WHAT NEEDS TO BE DONE ::
State how many lines of the data contain the word "with", and write nothing besides the number.

* start GIVEN MATERIAL *

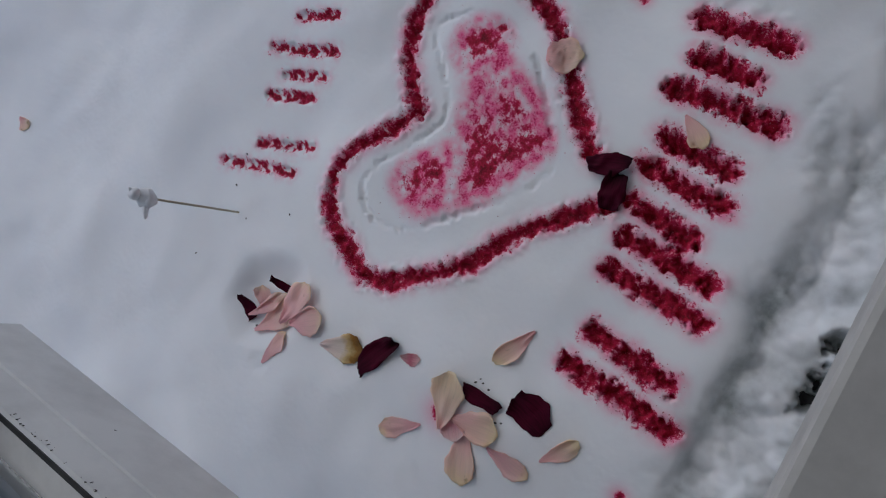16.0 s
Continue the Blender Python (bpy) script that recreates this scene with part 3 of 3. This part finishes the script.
def bird_pick(base, top, head, tail, size=1.0):
    """A small white bird on a thin stick stuck into the snow; base and top are the stick's ends, head and tail the ways they point."""
    base, top, head, tail = Vector(base), Vector(top), Vector(head).normalized(), Vector(tail).normalized()
    thing = new("bird_pick")
    thing.location = base
    axis = (top - base).normalized()
    bm = bmesh.new()
    lathe(bm, [(-0.02 * axis, 0.0011, axis), (Vector((0, 0, 0)), 0.0014, axis), ((top - base) * 0.5, 0.0015, axis), (top - base, 0.0014, axis)], 8)
    part("stick", bm, STICK_WOOD, thing, "thin pale wooden stick", True)
    at, k = top - base + 0.009 * axis, size
    across = head.cross(tail).normalized()
    bm = bmesh.new()
    ball(bm, at, (0.0125 * k, 0.0112 * k, 0.0108 * k), head - 0.5 * tail)
    crown = at + 0.0145 * k * head - 0.002 * k * tail
    ball(bm, crown, (0.0070 * k, 0.0068 * k, 0.0066 * k), head)
    for v in bm.verts:
        v.co += 0.0016 * noise.noise_vector(v.co * 150) + 0.0006 * noise.noise_vector(v.co * 480)
    bird = part("bird", bm, ORNAMENT, thing, "small white feathery bird ornament", True)
    bm = bmesh.new()
    lathe(bm, [(at + 0.007 * k * tail, 0.0050 * k, tail), (at + 0.014 * k * tail, 0.0032 * k, tail), (at + 0.021 * k * tail, 0.0024 * k, tail), (at + 0.024 * k * tail, 0.0006 * k, tail)], 10)
    part("tail", bm, ORNAMENT, bird, smooth=True)
    beak = (head - 0.9 * tail).normalized()
    bm = bmesh.new()
    lathe(bm, [(crown + 0.005 * k * beak, 0.0024 * k, beak), (crown + 0.0105 * k * beak, 0.0004 * k, beak)], 8)
    part("beak", bm, ORNAMENT, bird, smooth=True)
    for sgn in (-1, 1):
        bm = bmesh.new()
        ball(bm, at + sgn * 0.0078 * k * across + 0.002 * k * tail, (0.0095 * k, 0.0038 * k, 0.0060 * k), tail + 0.2 * head, 2)
        for v in bm.verts:
            v.co += 0.0008 * noise.noise_vector(v.co * 260)
        part("wing", bm, ORNAMENT, bird, smooth=True)
    return tagged(thing, "white bird ornament on a wooden stick stuck in snow", "ornament", "bird picks")


bird_pick((-0.187, 0.412, 0.0), (-0.199, 0.428, 0.112), (-0.1, 0.15, 1.0), (-0.9, -0.2, -0.15))
bird_pick((0.241, -0.040, 0.0), (0.290, -0.051, 0.092), (0.8, -0.35, -0.1), (0.25, 0.6, 0.6), 0.9)


# ---- dark crumbs lying about ----
def speck(x, y, r):
    bm = bmesh.new()
    bmesh.ops.create_icosphere(bm, subdivisions=1, radius=r)
    for v in bm.verts:
        v.co = Vector((v.co.x * 1.5, v.co.y, v.co.z * 0.7)) * (1 + 0.4 * noise.noise(v.co * 900 + Vector((x * 60, y * 60, 0))))
    ob = mesh_object("soil_crumb", bm, SOIL)
    ob.matrix_world = pose(x, y, float(snow_height(x, y)[0]) + 0.4 * r, 0, 0, x * 900)
    tagged(ob, "tiny dark crumb of soil on the snow", "crumb", "soil crumbs")


for sx, sy, sr in ((0.264, -0.058, 0.0019), (0.238, 0.218, 0.0011), (-0.166, 0.332, 0.0012), (-0.255, 0.450, 0.0011), (-0.154, 0.426, 0.0012), (-0.190, 0.396, 0.0009),
                   (-0.112, 0.424, 0.0011), (0.395, 0.065, 0.0011), (0.360, 0.036, 0.0012), (0.366, 0.028, 0.0010), (0.352, 0.024, 0.0009), (0.405, 0.000, 0.0010),
                   (0.455, -0.035, 0.0012), (0.470, 0.140, 0.0010), (0.385, 0.150, 0.0009), (-0.262, 0.034, 0.0012), (-0.260, 0.026, 0.0010), (-0.264, 0.018, 0.0012), (-0.257, 0.030, 0.0008), (-0.292, 0.000, 0.0012), (-0.290, -0.006, 0.0010), (-0.310, 0.328, 0.0022), (-0.349, 0.006, 0.0018), (0.240, 0.083, 0.0018)):
    speck(sx, sy, sr)


# ---- the open casement, standing square to the wall ----
SASH_U, SASH_V0, SASH_V1, SASH_Z0, SASH_Z1 = -0.398, -0.288, 0.390, 0.210, 1.36
PROFILE = [(0.000, -0.062), (0.000, -0.003), (0.002, 0.000), (0.066, 0.000), (0.068, -0.0025), (0.070, 0.000), (0.076, -0.0005), (0.098, -0.004), (0.102, -0.007), (0.101, -0.028), (0.097, -0.062)]


def member(a, b, profile):
    """A mitred member of the sash from corner a to corner b (u, v, z frame), profile as (inward, outward from face)."""
    bm = bmesh.new()
    cv, cz = 0.5 * (SASH_V0 + SASH_V1), 0.5 * (SASH_Z0 + SASH_Z1)
    ends = []
    for v, z in (a, b):
        sv, sz = (1 if v < cv else -1), (1 if z < cz else -1)
        ends.append([bm.verts.new((SASH_U + n, v + sv * p, z + sz * p)) for p, n in profile])
    k = len(profile)
    for i in range(k):
        bm.faces.new((ends[0][i], ends[0][(i + 1) % k], ends[1][(i + 1) % k], ends[1][i]))
    bm.faces.new(ends[0][::-1])
    bm.faces.new(ends[1])
    return bm


def strip_profile(p0, p1, n0, n1):
    return [(p0, n0), (p1, n0), (p1, n1), (p0, n1)]


def build_sash():
    thing = new("window_1")
    thing.matrix_world = HOUSE
    gap = 0.0006
    corners = [(SASH_V0, SASH_Z0), (SASH_V1, SASH_Z0), (SASH_V1, SASH_Z1), (SASH_V0, SASH_Z1)]
    names = ["bottom_rail", "stile", "top_rail", "stile"]
    for k, name in enumerate(names):
        a, b = corners[k], corners[(k + 1) % 4]
        part(name, member(a, b, PROFILE), WHITE_FRAME, thing)
        part("gasket", member(a, b, strip_profile(0.1016, 0.1032, -0.0092, -0.0056)), BLACK_RUBBER, thing, "black rubber glazing seal")
        part("spacer", member(a, b, strip_profile(0.1024, 0.114, -0.046, -0.034)), SPACER_GREY, thing, "dark grey spacer between the panes")
    glass = part("pane", box_bm((SASH_U - 0.0335, SASH_V0 + 0.1045, SASH_Z0 + 0.1045), (SASH_U - 0.0295, SASH_V1 - 0.1045, SASH_Z1 - 0.1045)), GLASS, thing, "clear glass pane")
    glass.visible_shadow = False
    bv = SASH_V1 - 0.405
    bm = box_bm((SASH_U - 0.029, bv - 0.0115, SASH_Z0 + 0.1056), (SASH_U - 0.006, bv + 0.0115, SASH_Z1 - 0.1056), 0.004)
    part("glazing_bar", bm, WHITE_FRAME, thing, "slim white glazing bar")
    rng = random.Random(12)
    bm = bmesh.new()
    for _ in range(260):
        p, n = 0.0985 - 0.022 * rng.random() ** 3, -0.0045
        if rng.random() < 0.5:
            at = Vector((SASH_U + n + 0.001, rng.uniform(SASH_V0 + 0.12, SASH_V1 - 0.12), SASH_Z0 + p))
        else:
            at = Vector((SASH_U + n + 0.001, SASH_V1 - p, rng.uniform(SASH_Z0 + 0.12, SASH_Z0 + 0.7)))
        made = bmesh.ops.create_icosphere(bm, subdivisions=1, radius=rng.uniform(0.0003, 0.0011))["verts"]
        tall = rng.uniform(0.6, 2.2)
        for v in made:
            v.co = at + Vector((0.5 * v.co.x, v.co.y / tall, v.co.z * tall))
    part("mould", bm, SOIL, thing, "black mould specks along the glazing bead")
    tagged(thing, "white casement window standing open over the snow", "window", kind="structure")


build_sash()


# ---- window frame, sill, wall and the room behind ----
def house_box(name, lo, hi, mat, label, category, bevel=0.0):
    ob = mesh_object(name, box_bm(lo, hi, bevel), mat)
    ob.matrix_world = HOUSE
    return tagged(ob, label, category, kind="structure")


house_box("window_sill", (-0.52, -0.56, 0.085), (0.86, SILL_EDGE, 0.130), SILL_WHITE, "white window sill with a rounded nose and dust specks", "sill", 0.007)
house_box("trim", (-0.50, -0.36, 0.131), (-0.425, WALL_V - 0.002, 1.42), WHITE_FRAME, "white window frame jamb", "window frame", 0.004)
house_box("trim", (0.745, -0.36, 0.131), (0.82, WALL_V - 0.002, 1.42), WHITE_FRAME, "white window frame jamb", "window frame", 0.004)
house_box("trim", (-0.424, -0.36, 1.36), (0.744, WALL_V - 0.002, 1.42), WHITE_FRAME, "white window frame head", "window frame", 0.004)
house_box("wall_south", (-6.0, -0.50, -1.8), (-0.521, -0.292, 2.6), WALL_RENDER, "pale rendered house wall beside the window", "wall")
house_box("wall_south", (0.861, -0.50, -1.8), (6.0, -0.292, 2.6), WALL_RENDER, "pale rendered house wall beside the window", "wall")
house_box("wall_south", (-0.52, -0.50, 1.421), (0.86, -0.292, 2.6), WALL_RENDER, "pale rendered house wall above the window", "wall")
house_box("wall_south", (-0.52, -0.50, -1.8), (0.86, -0.292, 0.083), WALL_RENDER, "pale rendered house wall below the window", "wall")
house_box("floor", (-2.5, -4.0, -0.95), (2.5, -0.502, -0.85), FLOOR_BOARD, "brown boarded room floor", "floor")
house_box("ceiling", (-2.5, -4.0, 1.7), (2.5, -0.502, 1.8), ROOM_PAINT, "plain painted room ceiling", "ceiling")
house_box("wall_back", (-2.5, -4.1, -0.95), (2.5, -4.002, 1.7), ROOM_PAINT, "plain painted room wall", "wall")
house_box("wall_west", (-2.6, -4.1, -0.95), (-2.502, -0.502, 1.7), ROOM_PAINT, "plain painted room wall", "wall")
house_box("wall_east", (2.502, -4.1, -0.95), (2.6, -0.502, 1.7), ROOM_PAINT, "plain painted room wall", "wall")
# Added out of view so that snow darkens towards the house.
house_box("added_shade_board", (-6.0, -0.2915, 1.58), (6.0, 0.33, 1.68), SHADE_BOARD, "added grey board out of view that shades the snow near the house", "eave")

* end GIVEN MATERIAL *

EXERCISE ANSWER ::
2